═══ Material to process

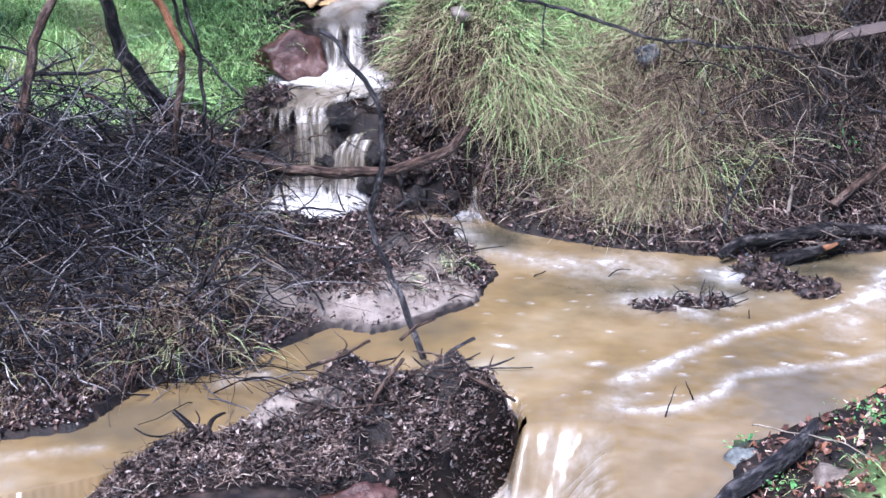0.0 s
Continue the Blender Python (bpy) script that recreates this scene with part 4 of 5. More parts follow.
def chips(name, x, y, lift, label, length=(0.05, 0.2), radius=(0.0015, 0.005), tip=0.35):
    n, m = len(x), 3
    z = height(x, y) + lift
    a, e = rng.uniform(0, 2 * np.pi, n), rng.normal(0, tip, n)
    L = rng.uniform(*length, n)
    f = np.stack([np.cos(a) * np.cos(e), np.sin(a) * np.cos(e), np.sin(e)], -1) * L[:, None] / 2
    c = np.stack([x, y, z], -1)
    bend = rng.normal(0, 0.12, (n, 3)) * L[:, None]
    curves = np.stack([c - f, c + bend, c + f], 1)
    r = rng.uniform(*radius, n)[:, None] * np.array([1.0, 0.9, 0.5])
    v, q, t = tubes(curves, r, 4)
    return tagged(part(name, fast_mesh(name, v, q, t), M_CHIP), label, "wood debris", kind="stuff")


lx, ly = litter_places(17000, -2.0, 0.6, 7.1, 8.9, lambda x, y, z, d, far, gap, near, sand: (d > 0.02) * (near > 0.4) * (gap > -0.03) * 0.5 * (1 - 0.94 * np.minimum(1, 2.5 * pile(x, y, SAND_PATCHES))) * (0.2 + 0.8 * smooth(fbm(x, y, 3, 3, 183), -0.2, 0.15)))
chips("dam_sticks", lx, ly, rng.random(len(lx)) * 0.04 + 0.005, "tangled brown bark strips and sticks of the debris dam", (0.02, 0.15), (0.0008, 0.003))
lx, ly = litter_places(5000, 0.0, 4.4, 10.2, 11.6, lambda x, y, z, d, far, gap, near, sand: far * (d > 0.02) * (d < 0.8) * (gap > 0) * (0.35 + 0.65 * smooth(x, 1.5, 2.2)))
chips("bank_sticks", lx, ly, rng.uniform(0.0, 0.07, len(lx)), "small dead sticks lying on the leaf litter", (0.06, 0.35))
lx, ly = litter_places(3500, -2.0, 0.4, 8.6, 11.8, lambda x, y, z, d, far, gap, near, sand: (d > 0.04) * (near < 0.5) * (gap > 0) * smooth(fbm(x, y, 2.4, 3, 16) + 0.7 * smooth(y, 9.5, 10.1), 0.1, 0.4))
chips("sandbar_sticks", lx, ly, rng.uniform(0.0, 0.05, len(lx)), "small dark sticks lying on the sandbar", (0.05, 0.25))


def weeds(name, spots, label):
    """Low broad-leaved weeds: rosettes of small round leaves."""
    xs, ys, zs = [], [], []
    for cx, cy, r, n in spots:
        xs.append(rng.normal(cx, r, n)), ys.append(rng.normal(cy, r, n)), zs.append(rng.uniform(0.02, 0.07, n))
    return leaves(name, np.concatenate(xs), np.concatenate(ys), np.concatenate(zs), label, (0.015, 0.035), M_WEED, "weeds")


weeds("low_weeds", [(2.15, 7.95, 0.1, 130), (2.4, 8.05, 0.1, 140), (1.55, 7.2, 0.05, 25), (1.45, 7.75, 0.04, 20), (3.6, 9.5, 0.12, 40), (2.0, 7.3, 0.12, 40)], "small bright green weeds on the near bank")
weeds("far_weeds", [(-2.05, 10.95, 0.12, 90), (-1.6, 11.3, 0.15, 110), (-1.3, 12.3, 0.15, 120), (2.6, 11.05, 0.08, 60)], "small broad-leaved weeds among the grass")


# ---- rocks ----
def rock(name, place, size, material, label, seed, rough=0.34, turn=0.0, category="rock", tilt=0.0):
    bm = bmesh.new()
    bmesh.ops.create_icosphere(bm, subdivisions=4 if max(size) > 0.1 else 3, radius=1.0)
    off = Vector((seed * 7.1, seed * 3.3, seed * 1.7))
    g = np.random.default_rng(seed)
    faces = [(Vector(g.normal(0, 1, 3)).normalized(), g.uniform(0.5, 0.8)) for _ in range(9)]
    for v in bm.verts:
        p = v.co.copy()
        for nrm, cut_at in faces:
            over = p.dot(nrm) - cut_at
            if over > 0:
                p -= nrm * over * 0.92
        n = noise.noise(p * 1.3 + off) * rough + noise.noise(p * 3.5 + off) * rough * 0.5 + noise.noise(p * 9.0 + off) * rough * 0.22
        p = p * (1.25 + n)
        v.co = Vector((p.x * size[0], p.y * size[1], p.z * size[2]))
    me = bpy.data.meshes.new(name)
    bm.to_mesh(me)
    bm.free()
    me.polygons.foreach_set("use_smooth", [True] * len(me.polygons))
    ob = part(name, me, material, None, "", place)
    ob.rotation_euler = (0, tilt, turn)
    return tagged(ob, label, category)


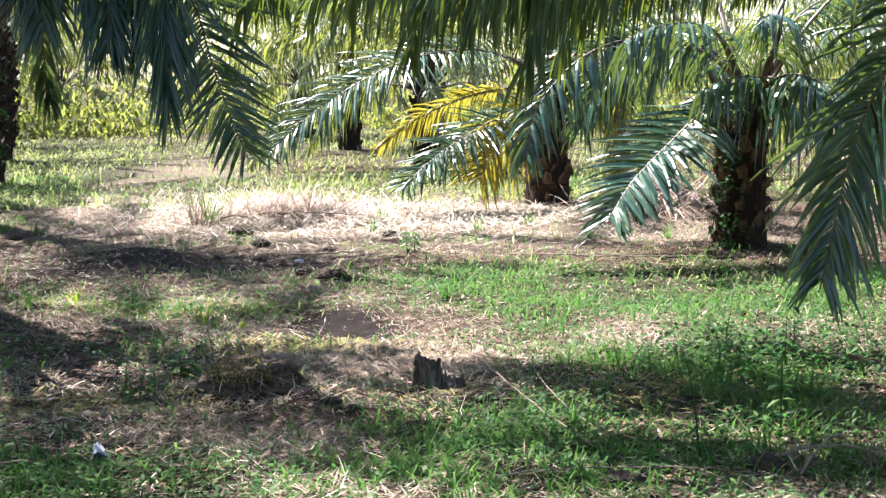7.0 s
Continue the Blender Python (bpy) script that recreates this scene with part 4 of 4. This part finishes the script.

══════

— What is being asked —
Every record is to be reproduced exactly, with no pictures included.

— Task answer —
0.0 s
Continue the Blender Python (bpy) script that recreates this scene with part 4 of 5. More parts follow.
def chips(name, x, y, lift, label, length=(0.05, 0.2), radius=(0.0015, 0.005), tip=0.35):
    n, m = len(x), 3
    z = height(x, y) + lift
    a, e = rng.uniform(0, 2 * np.pi, n), rng.normal(0, tip, n)
    L = rng.uniform(*length, n)
    f = np.stack([np.cos(a) * np.cos(e), np.sin(a) * np.cos(e), np.sin(e)], -1) * L[:, None] / 2
    c = np.stack([x, y, z], -1)
    bend = rng.normal(0, 0.12, (n, 3)) * L[:, None]
    curves = np.stack([c - f, c + bend, c + f], 1)
    r = rng.uniform(*radius, n)[:, None] * np.array([1.0, 0.9, 0.5])
    v, q, t = tubes(curves, r, 4)
    return tagged(part(name, fast_mesh(name, v, q, t), M_CHIP), label, "wood debris", kind="stuff")


lx, ly = litter_places(17000, -2.0, 0.6, 7.1, 8.9, lambda x, y, z, d, far, gap, near, sand: (d > 0.02) * (near > 0.4) * (gap > -0.03) * 0.5 * (1 - 0.94 * np.minimum(1, 2.5 * pile(x, y, SAND_PATCHES))) * (0.2 + 0.8 * smooth(fbm(x, y, 3, 3, 183), -0.2, 0.15)))
chips("dam_sticks", lx, ly, rng.random(len(lx)) * 0.04 + 0.005, "tangled brown bark strips and sticks of the debris dam", (0.02, 0.15), (0.0008, 0.003))
lx, ly = litter_places(5000, 0.0, 4.4, 10.2, 11.6, lambda x, y, z, d, far, gap, near, sand: far * (d > 0.02) * (d < 0.8) * (gap > 0) * (0.35 + 0.65 * smooth(x, 1.5, 2.2)))
chips("bank_sticks", lx, ly, rng.uniform(0.0, 0.07, len(lx)), "small dead sticks lying on the leaf litter", (0.06, 0.35))
lx, ly = litter_places(3500, -2.0, 0.4, 8.6, 11.8, lambda x, y, z, d, far, gap, near, sand: (d > 0.04) * (near < 0.5) * (gap > 0) * smooth(fbm(x, y, 2.4, 3, 16) + 0.7 * smooth(y, 9.5, 10.1), 0.1, 0.4))
chips("sandbar_sticks", lx, ly, rng.uniform(0.0, 0.05, len(lx)), "small dark sticks lying on the sandbar", (0.05, 0.25))


def weeds(name, spots, label):
    """Low broad-leaved weeds: rosettes of small round leaves."""
    xs, ys, zs = [], [], []
    for cx, cy, r, n in spots:
        xs.append(rng.normal(cx, r, n)), ys.append(rng.normal(cy, r, n)), zs.append(rng.uniform(0.02, 0.07, n))
    return leaves(name, np.concatenate(xs), np.concatenate(ys), np.concatenate(zs), label, (0.015, 0.035), M_WEED, "weeds")


weeds("low_weeds", [(2.15, 7.95, 0.1, 130), (2.4, 8.05, 0.1, 140), (1.55, 7.2, 0.05, 25), (1.45, 7.75, 0.04, 20), (3.6, 9.5, 0.12, 40), (2.0, 7.3, 0.12, 40)], "small bright green weeds on the near bank")
weeds("far_weeds", [(-2.05, 10.95, 0.12, 90), (-1.6, 11.3, 0.15, 110), (-1.3, 12.3, 0.15, 120), (2.6, 11.05, 0.08, 60)], "small broad-leaved weeds among the grass")


# ---- rocks ----
def rock(name, place, size, material, label, seed, rough=0.34, turn=0.0, category="rock", tilt=0.0):
    bm = bmesh.new()
    bmesh.ops.create_icosphere(bm, subdivisions=4 if max(size) > 0.1 else 3, radius=1.0)
    off = Vector((seed * 7.1, seed * 3.3, seed * 1.7))
    g = np.random.default_rng(seed)
    faces = [(Vector(g.normal(0, 1, 3)).normalized(), g.uniform(0.5, 0.8)) for _ in range(9)]
    for v in bm.verts:
        p = v.co.copy()
        for nrm, cut_at in faces:
            over = p.dot(nrm) - cut_at
            if over > 0:
                p -= nrm * over * 0.92
        n = noise.noise(p * 1.3 + off) * rough + noise.noise(p * 3.5 + off) * rough * 0.5 + noise.noise(p * 9.0 + off) * rough * 0.22
        p = p * (1.25 + n)
        v.co = Vector((p.x * size[0], p.y * size[1], p.z * size[2]))
    me = bpy.data.meshes.new(name)
    bm.to_mesh(me)
    bm.free()
    me.polygons.foreach_set("use_smooth", [True] * len(me.polygons))
    ob = part(name, me, material, None, "", place)
    ob.rotation_euler = (0, tilt, turn)
    return tagged(ob, label, category)


7.0 s
Continue the Blender Python (bpy) script that recreates this scene with part 4 of 4. This part finishes the script.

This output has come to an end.